Wednesday, September 03, 2008
Polvo at the Echoplex
It was ironic that Battles was blaring over the Echoplex soundsystem prior to the arrival of Polvo onstage. The resurgence of weird time signatures and alternate tunings was something Polvo touched on with some of their albums from the early 1990s. It was a no brainer to check them out with the solid line up of The Drones and Trans Am.
The Drones hailing from Australia banged and clawed their way through a fiery guitar dominated set. Gareth Liddiard (Vocals/Guitars) reminded me of Adam Franklin from Swervedriver with his frequent tremolo arm abuse on his Fender Jaguar. Gareth recklessly strummed his guitar without a pick and would carefully finger pick some notes to vary his guitar tones. Gareth also got some points for bending the string behind the nut for a gigantic dive bombing sound during the set.
Havilah is the fourth offering from The Drones released by ATP recordings. The fragmented jangle of "The Minotaur" stopped and started methodically as the Drones had the volume on the amps dialed to 10. "Shark Fin Blues" unfolded like a short story augmented by more overdriven finger picked roaring guitars. Dan Luscombe (Guitars) broke his string early in the set but adeptly restrung his guitar in between the songs. The Drones will be heading across the states opening for Built To Spill and The Meat Puppets.
I am ashamed to admit I forgot who Trans Am were until I saw their gear being set up. I quickly remembered I saw them at the Nokia Theater with Tool in December of 2007. The Echoplex quickly filled up as the front barrier was heavily occupied. Trans Am methodically attacked the audience with slicing beats and haunting keyboard riffs from their Nord and Roland keyboards.

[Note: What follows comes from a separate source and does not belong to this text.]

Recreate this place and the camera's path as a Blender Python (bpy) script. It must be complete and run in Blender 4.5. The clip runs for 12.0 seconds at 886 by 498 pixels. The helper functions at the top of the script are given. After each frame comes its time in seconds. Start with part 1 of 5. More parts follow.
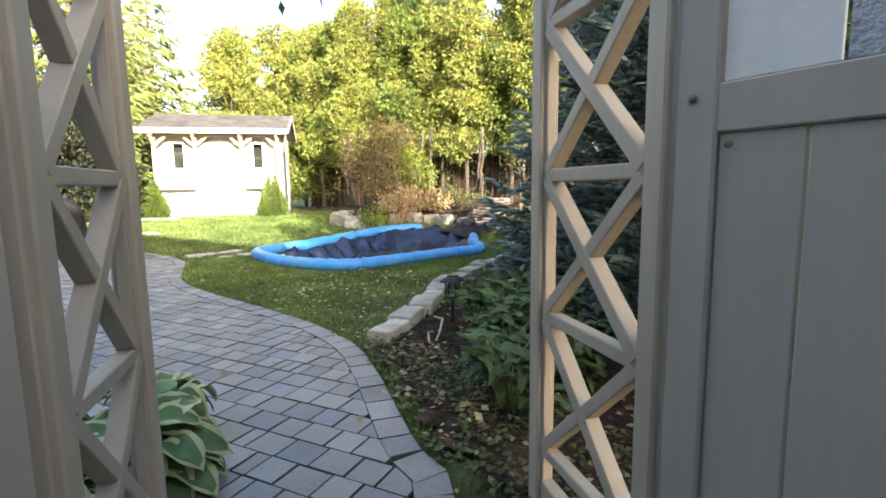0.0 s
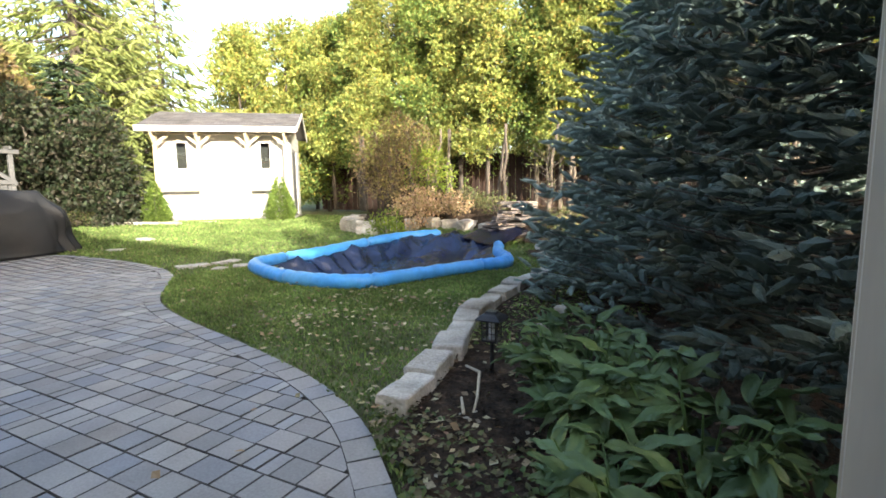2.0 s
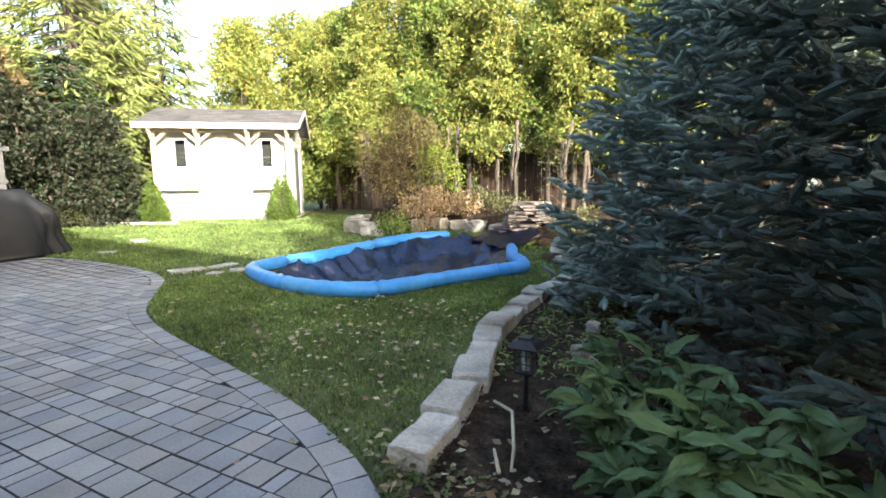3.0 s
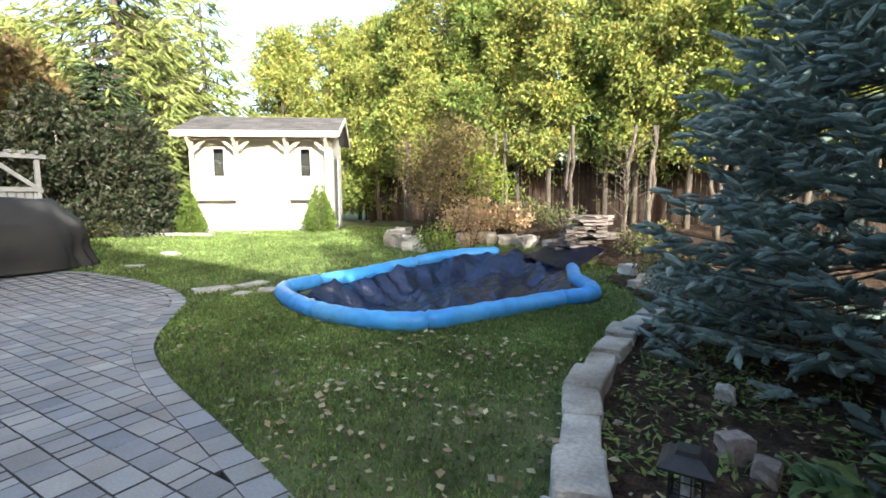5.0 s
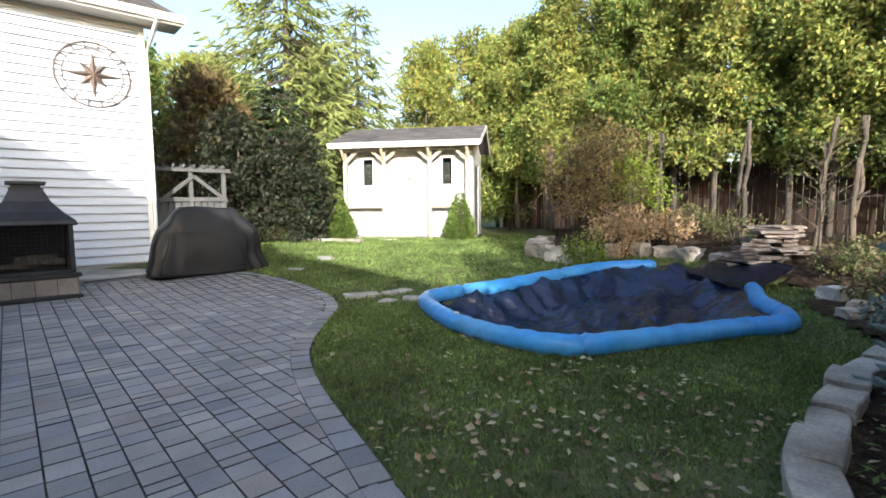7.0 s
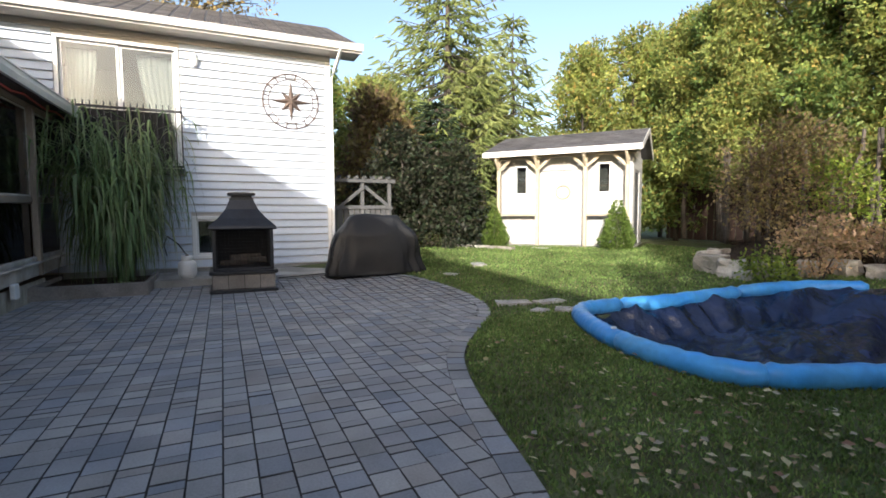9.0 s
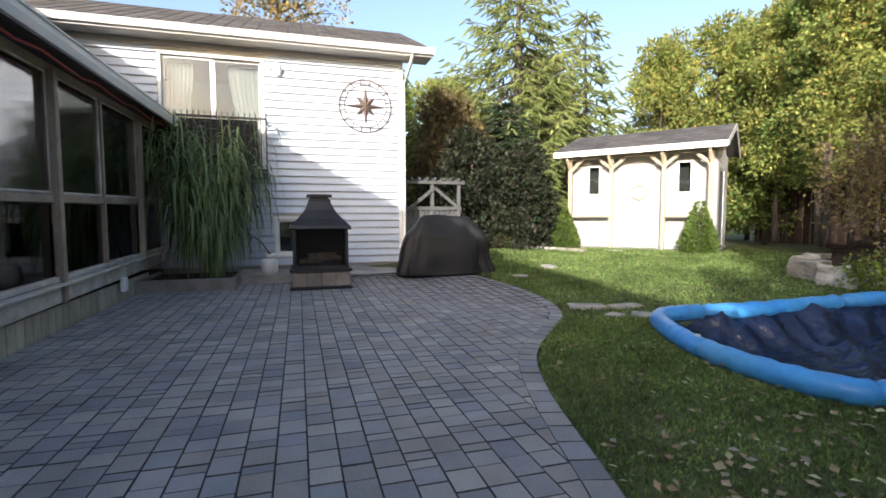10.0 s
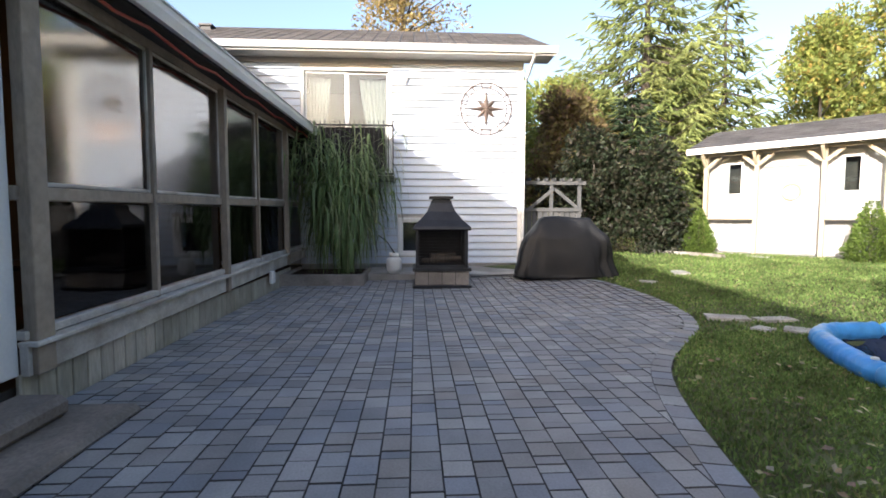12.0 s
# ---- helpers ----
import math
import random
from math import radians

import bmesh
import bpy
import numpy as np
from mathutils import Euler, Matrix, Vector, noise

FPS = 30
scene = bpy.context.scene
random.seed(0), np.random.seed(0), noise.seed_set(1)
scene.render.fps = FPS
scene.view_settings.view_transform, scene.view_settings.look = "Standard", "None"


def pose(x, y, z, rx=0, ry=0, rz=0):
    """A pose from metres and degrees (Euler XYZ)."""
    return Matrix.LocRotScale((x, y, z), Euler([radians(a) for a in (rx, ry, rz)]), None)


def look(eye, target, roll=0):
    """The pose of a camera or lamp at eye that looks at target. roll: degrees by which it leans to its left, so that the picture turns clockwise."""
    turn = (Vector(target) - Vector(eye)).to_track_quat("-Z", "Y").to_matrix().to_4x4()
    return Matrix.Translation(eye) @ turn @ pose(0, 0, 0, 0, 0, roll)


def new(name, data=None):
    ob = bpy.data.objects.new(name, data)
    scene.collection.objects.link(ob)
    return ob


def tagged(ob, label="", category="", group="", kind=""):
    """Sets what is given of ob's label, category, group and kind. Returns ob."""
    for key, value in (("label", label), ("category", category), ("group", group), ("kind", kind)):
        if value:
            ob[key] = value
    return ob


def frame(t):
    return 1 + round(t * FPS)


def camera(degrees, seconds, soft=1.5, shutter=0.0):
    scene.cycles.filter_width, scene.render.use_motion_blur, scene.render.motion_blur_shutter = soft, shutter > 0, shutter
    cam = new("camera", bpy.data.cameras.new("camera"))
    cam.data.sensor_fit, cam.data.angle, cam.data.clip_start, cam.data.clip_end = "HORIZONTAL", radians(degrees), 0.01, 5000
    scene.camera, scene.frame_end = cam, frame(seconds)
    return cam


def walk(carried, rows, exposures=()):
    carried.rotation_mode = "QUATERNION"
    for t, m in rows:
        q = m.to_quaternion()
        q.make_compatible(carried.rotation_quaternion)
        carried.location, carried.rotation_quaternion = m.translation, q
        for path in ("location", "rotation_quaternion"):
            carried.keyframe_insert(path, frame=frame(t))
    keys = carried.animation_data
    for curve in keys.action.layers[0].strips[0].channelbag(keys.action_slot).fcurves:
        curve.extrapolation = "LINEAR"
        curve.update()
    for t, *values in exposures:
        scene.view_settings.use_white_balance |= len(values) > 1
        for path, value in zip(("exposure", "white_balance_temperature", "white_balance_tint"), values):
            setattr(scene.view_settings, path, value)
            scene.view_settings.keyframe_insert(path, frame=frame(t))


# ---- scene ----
cam = camera(84.8, 12.0, soft=1.7)
PATH = [
    (0, (0.034, 0.064, 1.272), (-0.832, 1.848, 1.017), -0.8),
    (0.5, (-0.104, 0.304, 1.271), (-0.971, 2.089, 1.02), -0.7),
    (1, (-0.26, 0.568, 1.278), (-1.129, 2.352, 1.029), -0.7),
    (1.5, (-0.431, 0.806, 1.285), (-1.323, 2.578, 1.032), -0.5),
    (2, (-0.621, 1.07, 1.285), (-1.539, 2.83, 1.038), -0.7),
    (2.5, (-0.792, 1.295, 1.294), (-1.72, 3.049, 1.041), -0.7),
    (4.5, (-1.549, 2.128, 1.294), (-2.534, 3.855, 1.075), -0.3),
    (5, (-1.673, 2.286, 1.308), (-2.737, 3.967, 1.102), -0.3),
    (5.5, (-1.787, 2.367, 1.308), (-2.964, 3.972, 1.106), -0.3),
    (6, (-1.926, 2.426, 1.32), (-3.209, 3.948, 1.127), -0.4),
    (6.5, (-2.008, 2.452, 1.328), (-3.386, 3.89, 1.144), -0.5),
    (7, (-2.039, 2.47, 1.339), (-3.521, 3.802, 1.163), -0.5),
    (9, (-2.032, 2.396, 1.36), (-3.848, 3.22, 1.217), -0.2),
    (9.5, (-2.038, 2.368, 1.354), (-3.905, 3.071, 1.215), -0.2),
    (10, (-2.041, 2.333, 1.354), (-3.954, 2.902, 1.217), -0.1),
    (10.5, (-2.039, 2.298, 1.355), (-3.985, 2.738, 1.22), -0.1),
    (11, (-2.036, 2.269, 1.358), (-4.006, 2.589, 1.224), -0.0),
    (11.5, (-2.036, 2.244, 1.356), (-4.021, 2.455, 1.225), 0.0),
    (12, (-2.034, 2.213, 1.357), (-4.026, 2.327, 1.225), 0.1),
]
walk(cam, [(t, look(eye, target, roll)) for t, eye, target, roll in PATH], [(0.0, 2.55, 6800, 10), (1.0, 2.4, 6750, 10), (2.5, 2.4, 6450, 9), (5.0, 2.2, 6150, 8), (7.0, 1.6, 6050, 10), (9.5, 1.2, 6050, 13), (12.0, 1.55, 6100, 15)])

# ---- daylight: low autumn sun, clear pale sky ----
SUN_TO = Vector((1.0, -0.70, 0.364)).normalized()
world = bpy.data.worlds.new("sky")
scene.world = world
world.use_nodes = True
wn = world.node_tree.nodes
sky = wn.new("ShaderNodeTexSky")
sky.sky_type = 'NISHITA'
sky.sun_disc = False
sky.sun_elevation = math.asin(SUN_TO.z)
sky.sun_rotation = math.atan2(SUN_TO.x, SUN_TO.y)
sky.dust_density = 3.4
sky.ozone_density = 0.5
sky.air_density = 1.0
wn["Background"].inputs[1].default_value = 0.15
world.node_tree.links.new(sky.outputs[0], wn["Background"].inputs[0])
sun_data = bpy.data.lights.new("sun", 'SUN')
sun_data.energy = 3.5
sun_data.angle = radians(0.6)
sun_data.color = (1.0, 0.93, 0.80)
sun = new("sun", sun_data)
sun.matrix_world = look((20, -14, 20), Vector((20, -14, 20)) - SUN_TO)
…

Sebastian Thomson (Drums) was rocking a Run DMC like gold chain while pummeling his drum kit. Philip Manley (Guitars/Bass/Keyboards) was the multi tasking all night switching between a Rickenbacker Bass, Gibson Les Paul and his Roland keyboard. Nathan Means (Bass/Keyboards) was dialing up some vocoder magic while eating a bag of Lays chips, as the band played some selections from their album Sex Change on Thrill Jockey records. They played mostly instrumental songs that touched on math metal and tortured synthesizer jams. It was better seeing them up close to feel the rapid fire bass drum beats and frantic guitar riffs. I also spotted The Movies on the side of the stage cheering them on.
Polvo shouldn't need an introduction if you played guitar in the early nineties. Hailing from Chapel Hill, North Carolina they tailored a distinct guitar sound with such musical contemporaries as Superchunk and Sonic Youth. While largely trying to eschew the tag of "math rock", their use of complex time signatures and use of dissonance would lead you to think otherwise.
Ash Bowie (Guitars/Vocals) strapped on Guild guitar and started to strategically noodle as he started in on a new tune "Mega". Ash had a small arsenal of guitar pedals at his disposal including a Boss Octave, MXR Distortion III and some intriguing Carl Martin pedals (Boost Kick/Heavy Drive). Dave Brylawski (Guitars) never put down his Fender thinline telecaster as he forged his own sonic territory throughout the evening.
"Enemy Insects" from Shapes had a loosened vibe compared to the mounting tension in the recorded version. Polvo really started to hit their stride by tackling "Feather of Forgiveness" with its push and pull dynamic. The members of Polvo were locked in frequently looking at each other for visual cues for time changes. Brian Quast (Drums) covered the flute portion of "Fast Canoe" as the band came back for an encore. "Tragic Carpet Ride" from Celebrate The New Dark Age capped their hour and twenty minute set. I don't think Ash or Dave played more than a handful of "normal" guitar chords. It reminded me that I should explore more alternate tunings and new chords.